Why Balance an NLTL?
When an NLTL is driven differentially and then recombined with a 180° phase shift, the odd harmonics will cancel. This happens because the fundamental tones are out of phase by π-radians, but, the second harmonics will be 2π out of phase with each other because they are twice the frequency of the fundamental. The third harmonics will be 3π out of phase, the fourth will be 4π, and so on. The rule of thumb to describe the nth harmonic at each port before being combined becomes:
0° NLTL Output: Σ An cos(nωt)
180° NLTL Output: Σ An cos(nωt+nπ)
Since the odd order harmonics are always a multiple of π out of phase with each other and even harmonics are always a multiple of 2π out of phase (i.e. in phase with each other), odd harmonics are suppressed and even harmonics are combined in an in phase power combiner.
Balanced NLTL Experimental Results
To realize the differential configuration, a BALH-0006 balun was used to split the incoming signal into two equal and opposite signals. Next, both signals traverse an identical NLTL chain and are combined with a PBR-0006. This power combiner has high isolation, but it does not combine in phase. To counteract this a mechanical phase shifter was used to compensate for any slight phase imbalance (unlike a Wilkinson or resistive power divider, which is in phase). Using a spectrum analyzer, the power combined output of the NLTL was viewed and the DC bias point was tuned for each branch with the potentiometers to optimal performance. This was determined by looking at the power difference of adjacent harmonics and tuning for maximum odd tone suppression. The potentiometers set the reverse bias voltage, which in turns determines the amplitude output of the NLTL at each tone. In this way the amplitude balance could be fine-tuned.
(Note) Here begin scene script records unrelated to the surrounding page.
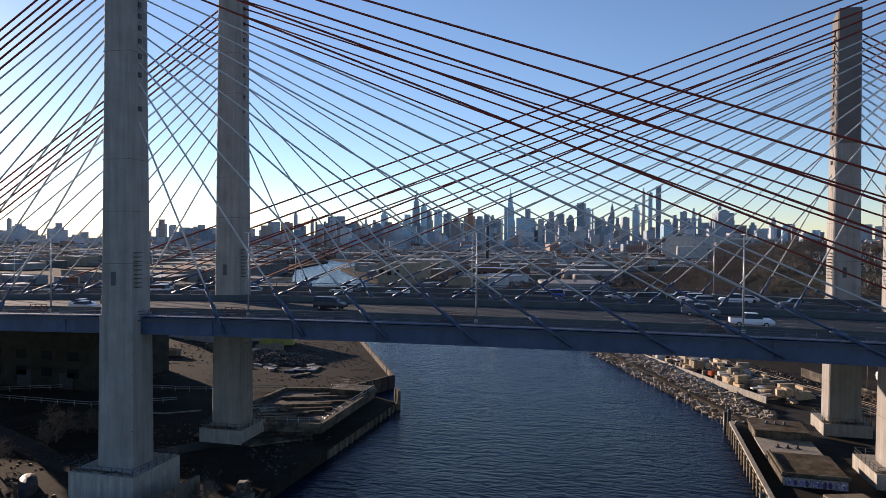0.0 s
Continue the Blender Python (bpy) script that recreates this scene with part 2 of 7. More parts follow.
PAINTW = mat("white_road_paint", (0.30, 0.31, 0.31), 0.8, 0, 0.35, 0.6, 8.0, 0.05, 0, 0.2)

# ---------------------------------------------------------------- plan of the two decks
def smooth(a, b, x):
    t = min(1.0, max(0.0, (x - a) / (b - a)))
    return t * t * (3 - 2 * t)


def off(x):
    """Sideways drift of both decks along the bridge."""
    return 0.018 * (x - 60.0) - 0.00012 * (60.0 - x) ** 2 if x < 60.0 else 0.00068 * (x - 60.0) ** 2


def road_z(x):
    """Height of the road surface."""
    if x < -130.0:
        return 26.7 - 0.03 * (-130.0 - x)
    if x < 110.0:
        return 28.5 - 0.000125 * (x + 10.0) ** 2
    return 26.7 - 0.03 * (x - 110.0)


def dip(x):
    """How far the roadways sink towards and along the eastern approach."""
    if x < 62.0:
        return 0.0
    return 0.6 * smooth(62.0, 106.0, x) + 0.0016 * max(0.0, x - 104.0)


def on_deck(x, v, up=0.0):
    """A point of a deck; the outer girder of the near deck keeps to the main line."""
    return Vector((x, v + off(x), road_z(x) - (dip(x) if v > -15.5 else 0.0) + up))


def heading(x):
    return math.degrees(math.atan2(off(x + 1.0) - off(x - 1.0), 2.0))


def strip(mb, x0, x1, section, step=8.0):
    """A closed section (v, up) carried along the deck from x0 to x1."""
    n = max(1, round(abs(x1 - x0) / step))
    rings = []
    for i in range(n + 1):
        x = x0 + (x1 - x0) * i / n
        rings.append([on_deck(x, v, u) for v, u in section])
    mb.loft(rings)
    return mb


def rect(v0, v1, u0, u1):
    return [(v0, u0), (v1, u0), (v1, u1), (v0, u1)]


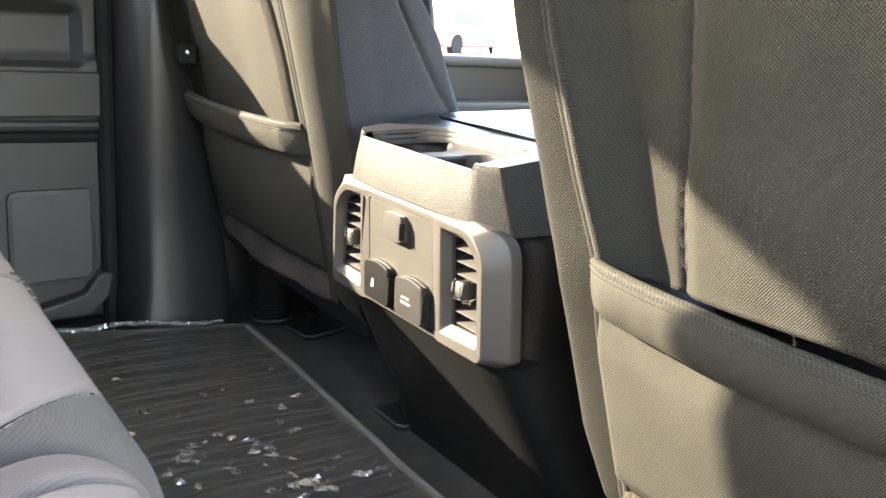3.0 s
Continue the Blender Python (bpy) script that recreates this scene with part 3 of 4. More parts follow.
        # flank, dark mesh cloth, with a seam
        def flank(u, v):
            z = 0.115 + 0.715 * v
            wo = lerp(HO, z) if q == s else lerp(HP, z) + wide + 0.028
            wp = lerp(HP, z)
            reach = lerp([(0.16, 0.21), (0.39, 0.150), (0.50, 0.120), (0.56, 0.085), (0.76, 0.025)], z)
            if u < 0.25:
                k = u / 0.25
                return at(tilt(z) + roll[0] + (0.0285 if fold else 0.0185) + (0.0405 - roll[0]) * k, q * (wo - 0.004 + 0.004 * math.sin(k * math.pi / 2)), z)
            k = (u - 0.25) / 0.75
            y = wo + 0.004 * math.sin(math.pi * k) - 0.030 * step(0.80, 1.0, k)
            x = tilt(z) + 0.069 + reach * k
            d = ridge(k - lerp([(0.38, 0.80), (0.50, 0.50), (0.56, 0.41), (0.76, 0.3)], z), 0.03) * 0.005
            return at(x, q * (y - d), z)
        b = bmesh.new()
        sheet(b, flank, 60, 60)
        fl = part("flank", b, SEAT_SIDE, seat, "dark mesh cloth flank", thick=-0.004)
        stitches([Vector(flank(0.04, v)) for v in np.linspace(0.3, 0.98, 40)], 0.005, 0.0035, 0.0006, DARK_THREAD, fl)

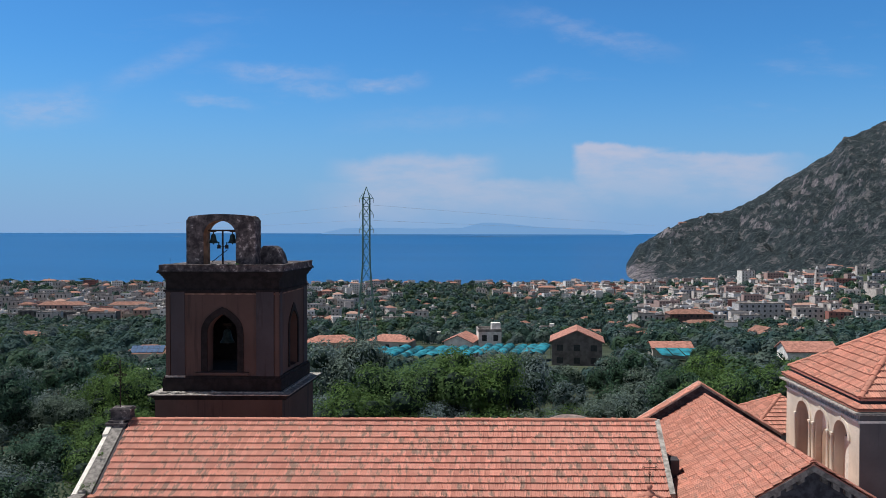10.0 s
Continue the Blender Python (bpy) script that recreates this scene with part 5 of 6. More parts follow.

This experiment resulted in the following output:
This output shows high powered spurs at every even harmonic of the fundamental due to the 180° phase shift from the balun and the inherent relationship between frequency and phase. The power levels of the rejected signals however are still quite high and the average suppression of odd tones referenced to the adjacent even tone is ~22dB. This power level is due to the uncontrolled phase relationship of the PBR-0006 power combiner. To combat this and increase the suppression, the phase shifter was removed and the PBR-0006 was replaced by a Wilkinson power combiner. Wilkinson power combiners have worse isolation, but they have the benefit of in phase power combining. This signal chain and its output are shown below:
In this configuration, the resultant frequency domain output is significantly better than in the first case and we can see a clear ~38dB average rejection of odd tones with respect to their adjacent even tones across the board. This superior performance is due to the superior amplitude and phase balance of the Wilkinson combiner, despite the lower isolation. Since the differential NLTL chain is optimized with the resistors, the amplitude imbalance from the balun and power divider are tuned out, leaving only the phase imbalance as an error source.
How Can I Maximize My Rejection?
Seeing the stark difference an in-phase power combiner makes to the rejection of odd tones brings up the question: what is the independent variable that controls the odd tone suppression? As explained above, the phase balance of the balun is inherited by the resultant spurs and as the spur order increases to the nth spur, the phase difference between ports is multiplied by n. If the system is perfectly phase balanced with a 180° phase shift between branches then there will be complete odd tone rejection across the board; however, a small phase imbalance on the output of the balun becomes problematic at high-frequency output tones for this same reason. As the spur order increases, the two branches stray farther and farther away from the 180° ideal shift which can be seen in the below phasor diagram.
This diagram shows the tone out of the 0° port in red, the tone out of the 180° port in orange and the vectorial addition of the two tones in black. With perfect phase balance the black tone is fully rejected, however with a slight imbalance, the resultant power combined tone grows quickly as the spur order increases. Amplitude balance plays a part as well, however the amplitude imbalance doesn’t grow with spur order. Since the second signal chain offered better phase balance, odd order harmonic cancellation was much more apparent and it seems that the figure of merit for balanced NLTLs is the phase balance between the two ports being combined. In my experiments I was able to achieve a maximum average suppression level of nearly 40dB with good phase balance.
What Rejection Is Practically Realizable?
This depends on the implementation of the above circuit. As stated, the phase balance is critical, and the amplitude balance is also important for isolations of 20 dB or better. These could be fine-tuned in a surface mount design using a BAL-000XSMG, an NLTL-6794SM (or NLTL-6795SM or NLTL-6796SM), and a PD-0535SM or other Wilkinson power combiner. This remains as work to be done at this point, but we are confident that enough isolation could be achieved to significantly ease filtering requirements.